*What needs to be done*
Set down each line from the one containing "carried.location, carried.rotation_quaternion = m.translation, q" to the one containing "for curve in", inclusive, exactly as written and with nothing further.

*Available data*
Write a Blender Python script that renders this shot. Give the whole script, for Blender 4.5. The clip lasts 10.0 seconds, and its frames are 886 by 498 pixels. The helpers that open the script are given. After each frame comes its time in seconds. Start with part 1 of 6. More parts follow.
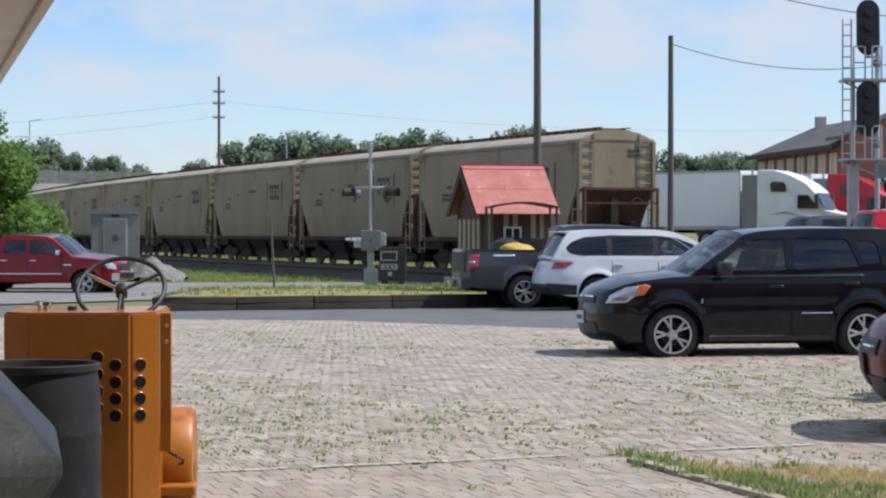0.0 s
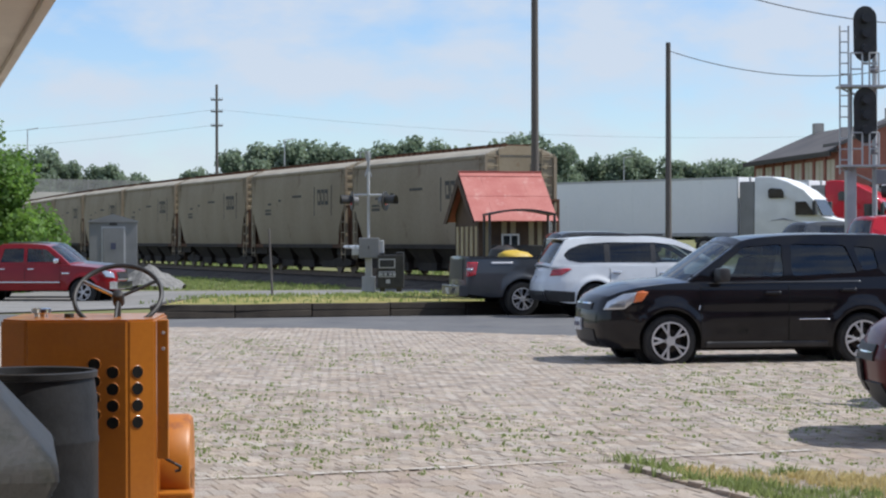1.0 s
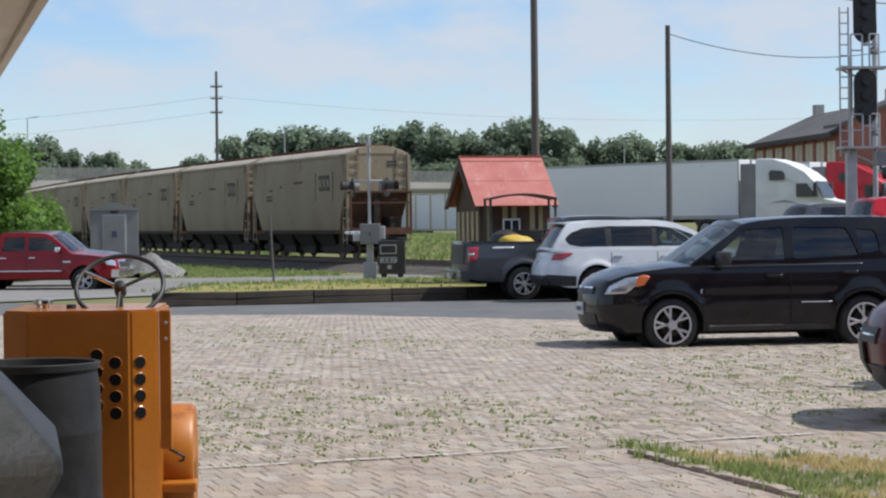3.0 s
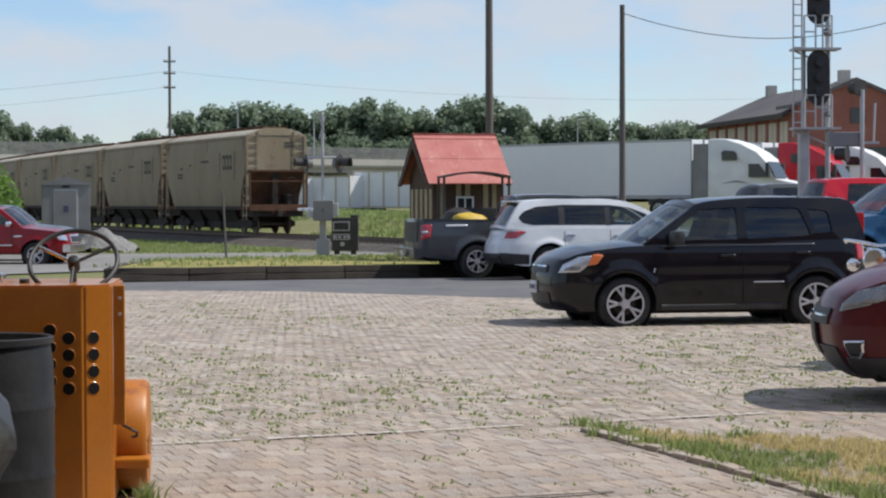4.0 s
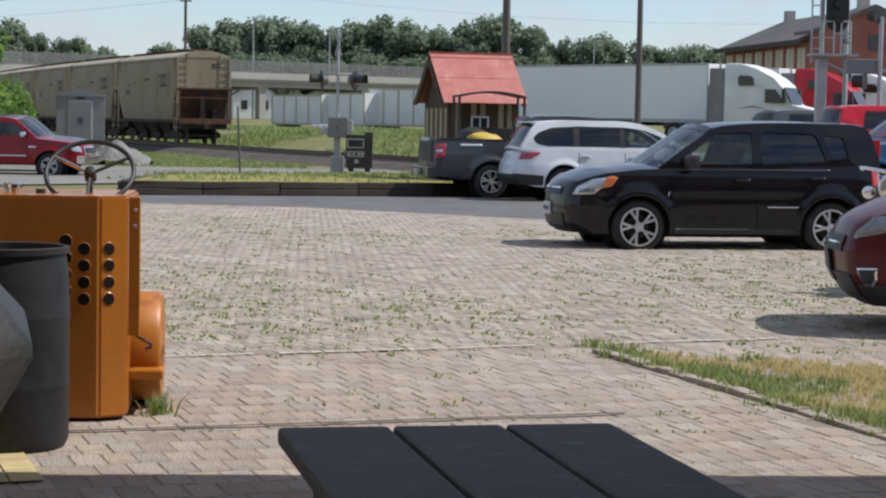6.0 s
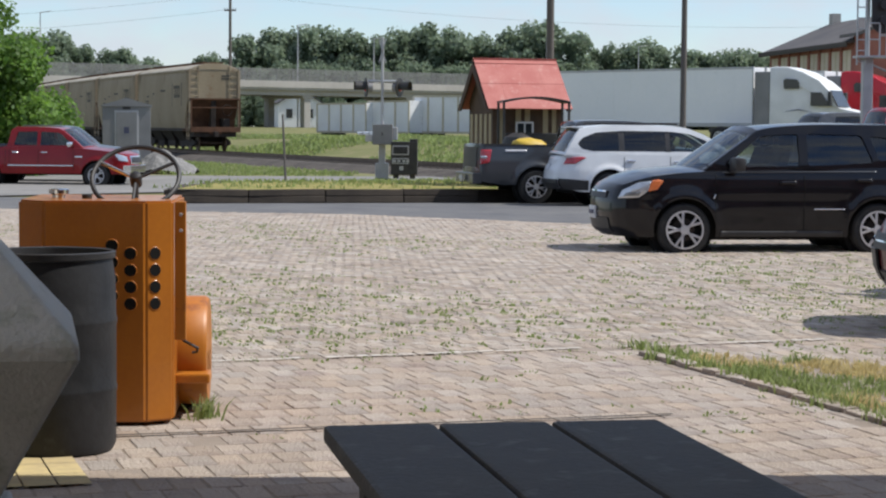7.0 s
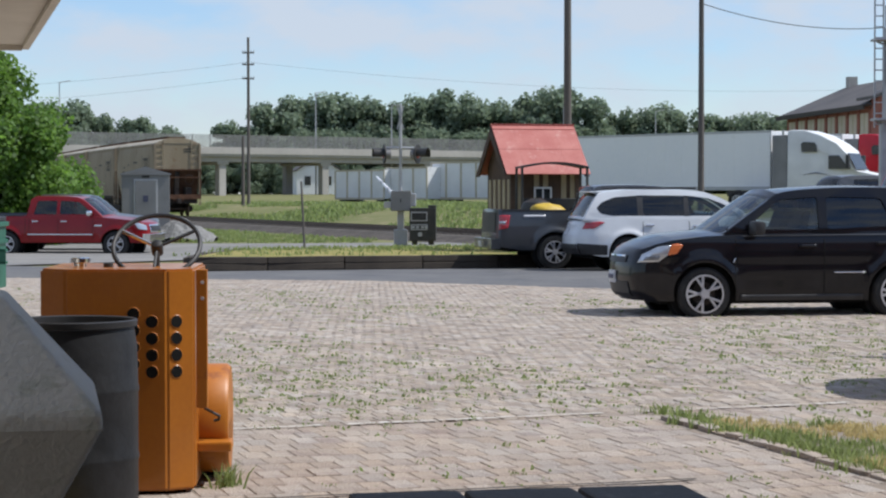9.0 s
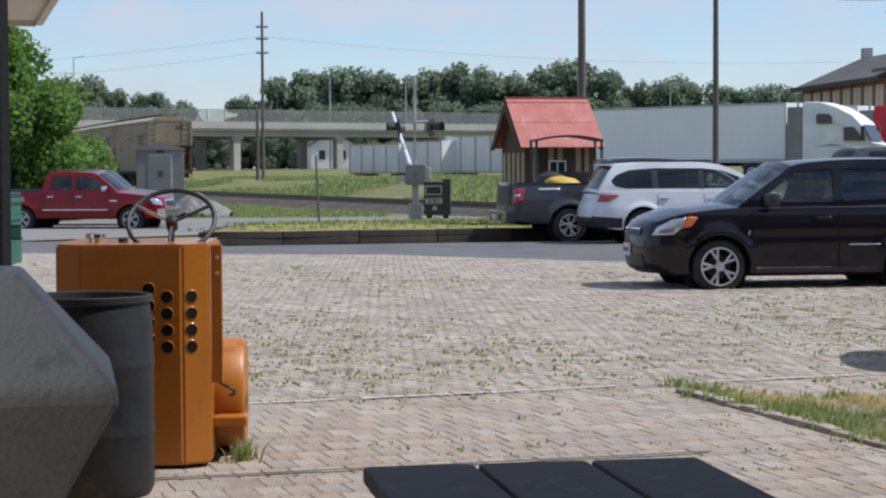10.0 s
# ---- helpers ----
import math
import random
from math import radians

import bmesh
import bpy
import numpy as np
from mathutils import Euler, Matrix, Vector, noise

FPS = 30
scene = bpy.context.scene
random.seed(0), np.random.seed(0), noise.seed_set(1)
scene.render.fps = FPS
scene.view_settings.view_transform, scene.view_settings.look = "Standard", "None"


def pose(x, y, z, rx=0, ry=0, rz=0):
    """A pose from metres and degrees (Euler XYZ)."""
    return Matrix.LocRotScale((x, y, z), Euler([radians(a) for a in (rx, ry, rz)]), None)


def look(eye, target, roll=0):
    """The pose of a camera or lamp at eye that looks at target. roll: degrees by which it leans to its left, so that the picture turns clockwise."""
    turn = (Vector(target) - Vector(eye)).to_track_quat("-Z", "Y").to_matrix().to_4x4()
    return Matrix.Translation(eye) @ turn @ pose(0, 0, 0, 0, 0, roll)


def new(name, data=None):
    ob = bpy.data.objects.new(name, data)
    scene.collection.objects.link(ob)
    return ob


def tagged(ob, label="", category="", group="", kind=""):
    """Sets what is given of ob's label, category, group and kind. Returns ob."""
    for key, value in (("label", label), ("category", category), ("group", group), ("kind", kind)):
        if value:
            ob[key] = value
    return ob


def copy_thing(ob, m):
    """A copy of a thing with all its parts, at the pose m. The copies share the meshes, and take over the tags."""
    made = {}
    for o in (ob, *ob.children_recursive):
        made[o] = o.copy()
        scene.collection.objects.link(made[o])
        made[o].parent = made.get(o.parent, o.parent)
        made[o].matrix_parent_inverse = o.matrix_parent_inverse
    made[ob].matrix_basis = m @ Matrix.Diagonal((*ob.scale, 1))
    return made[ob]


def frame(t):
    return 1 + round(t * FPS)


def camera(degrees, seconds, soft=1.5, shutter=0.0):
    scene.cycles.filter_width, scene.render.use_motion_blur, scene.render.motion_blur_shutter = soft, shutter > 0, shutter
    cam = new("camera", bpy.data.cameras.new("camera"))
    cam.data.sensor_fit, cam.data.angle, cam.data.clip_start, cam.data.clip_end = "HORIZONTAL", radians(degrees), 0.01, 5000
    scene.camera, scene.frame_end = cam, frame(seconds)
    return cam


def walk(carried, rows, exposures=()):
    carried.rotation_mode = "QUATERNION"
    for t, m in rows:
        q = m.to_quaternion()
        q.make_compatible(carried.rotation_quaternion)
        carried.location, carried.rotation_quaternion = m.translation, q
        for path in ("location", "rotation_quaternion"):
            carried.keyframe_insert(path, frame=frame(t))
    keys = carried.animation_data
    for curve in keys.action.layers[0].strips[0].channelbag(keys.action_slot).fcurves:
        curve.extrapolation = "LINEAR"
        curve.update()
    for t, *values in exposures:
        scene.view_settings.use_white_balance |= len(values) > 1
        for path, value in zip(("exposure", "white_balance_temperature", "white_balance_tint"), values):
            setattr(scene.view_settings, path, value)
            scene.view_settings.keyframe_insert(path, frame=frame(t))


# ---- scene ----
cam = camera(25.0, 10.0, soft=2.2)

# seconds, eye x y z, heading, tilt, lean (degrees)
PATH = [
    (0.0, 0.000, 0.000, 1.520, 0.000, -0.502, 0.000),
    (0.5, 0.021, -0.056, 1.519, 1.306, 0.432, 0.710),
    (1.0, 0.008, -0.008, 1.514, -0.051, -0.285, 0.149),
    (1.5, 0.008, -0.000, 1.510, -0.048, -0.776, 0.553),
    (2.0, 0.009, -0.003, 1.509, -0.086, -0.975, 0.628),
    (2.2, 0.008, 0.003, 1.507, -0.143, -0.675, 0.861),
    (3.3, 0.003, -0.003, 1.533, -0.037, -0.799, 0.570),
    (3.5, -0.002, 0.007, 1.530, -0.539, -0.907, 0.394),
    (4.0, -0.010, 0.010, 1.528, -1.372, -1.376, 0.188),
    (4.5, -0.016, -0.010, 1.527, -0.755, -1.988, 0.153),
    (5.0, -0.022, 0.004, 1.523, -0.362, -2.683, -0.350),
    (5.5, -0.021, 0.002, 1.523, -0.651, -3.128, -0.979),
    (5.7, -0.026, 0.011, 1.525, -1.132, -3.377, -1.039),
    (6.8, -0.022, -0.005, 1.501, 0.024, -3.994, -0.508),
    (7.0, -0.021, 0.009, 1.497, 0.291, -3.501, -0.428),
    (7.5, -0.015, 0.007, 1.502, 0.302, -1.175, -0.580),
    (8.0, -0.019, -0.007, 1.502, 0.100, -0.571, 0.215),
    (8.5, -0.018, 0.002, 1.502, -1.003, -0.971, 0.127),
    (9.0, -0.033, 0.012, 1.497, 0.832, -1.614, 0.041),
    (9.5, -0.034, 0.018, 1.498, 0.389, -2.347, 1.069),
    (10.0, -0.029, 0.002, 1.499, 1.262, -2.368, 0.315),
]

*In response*
        carried.location, carried.rotation_quaternion = m.translation, q
        for path in ("location", "rotation_quaternion"):
            carried.keyframe_insert(path, frame=frame(t))
    keys = carried.animation_data
    for curve in keys.action.layers[0].strips[0].channelbag(keys.action_slot).fcurves:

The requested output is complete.